— Start of DATA EXTRACT —
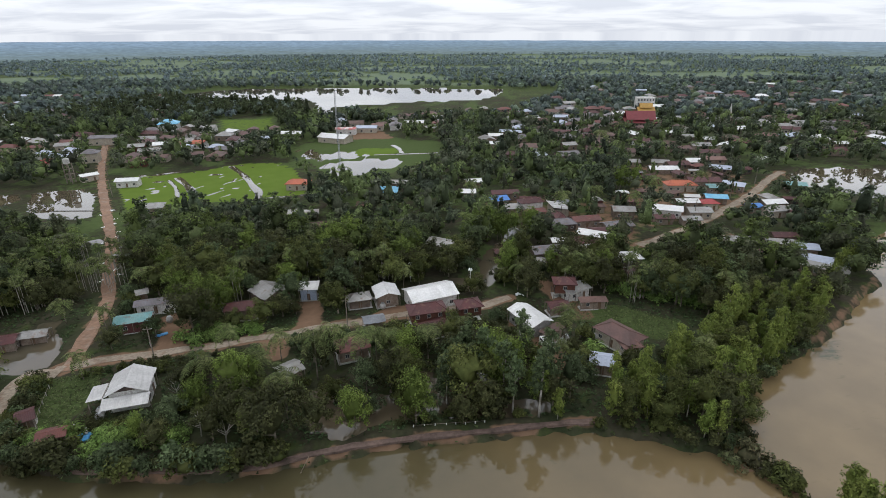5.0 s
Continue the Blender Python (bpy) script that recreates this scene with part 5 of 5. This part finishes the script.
def plant_many(name, label, models, X, Y, H, pick, tone):
    """Joins many light trees into one body of woodland."""
    VV, QQ, TT, k = [], [], [], 0
    Z = np.maximum(ground_height(X, Y), -1.6)
    for x, y, z, h, p, tn in zip(X, Y, Z, H, pick, tone):
        V, Q = models[p]
        a, s = rng.uniform(0, 6.28), h
        c, sn = math.cos(a) * s, math.sin(a) * s
        VV.append(np.stack([x + V[:, 0] * c - V[:, 1] * sn, y + V[:, 0] * sn + V[:, 1] * c, z + V[:, 2] * s], 1))
        QQ.append(Q + k)
        k += len(V)
        TT.append(np.repeat(tn[None, :], len(V), 0))
    ob = new(name, raw_mesh(name, np.vstack(VV), np.vstack(QQ), LEAF["wood"], np.vstack(TT)))
    return tagged(ob, label, "woodland", kind="stuff")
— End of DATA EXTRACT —
__TASK REQUIREMENTS__
Set every line down exactly as written, leaving each picture out.

__EXERCISE SOLUTION__
5.0 s
Continue the Blender Python (bpy) script that recreates this scene with part 5 of 5. This part finishes the script.
def plant_many(name, label, models, X, Y, H, pick, tone):
    """Joins many light trees into one body of woodland."""
    VV, QQ, TT, k = [], [], [], 0
    Z = np.maximum(ground_height(X, Y), -1.6)
    for x, y, z, h, p, tn in zip(X, Y, Z, H, pick, tone):
        V, Q = models[p]
        a, s = rng.uniform(0, 6.28), h
        c, sn = math.cos(a) * s, math.sin(a) * s
        VV.append(np.stack([x + V[:, 0] * c - V[:, 1] * sn, y + V[:, 0] * sn + V[:, 1] * c, z + V[:, 2] * s], 1))
        QQ.append(Q + k)
        k += len(V)
        TT.append(np.repeat(tn[None, :], len(V), 0))
    ob = new(name, raw_mesh(name, np.vstack(VV), np.vstack(QQ), LEAF["wood"], np.vstack(TT)))
    return tagged(ob, label, "woodland", kind="stuff")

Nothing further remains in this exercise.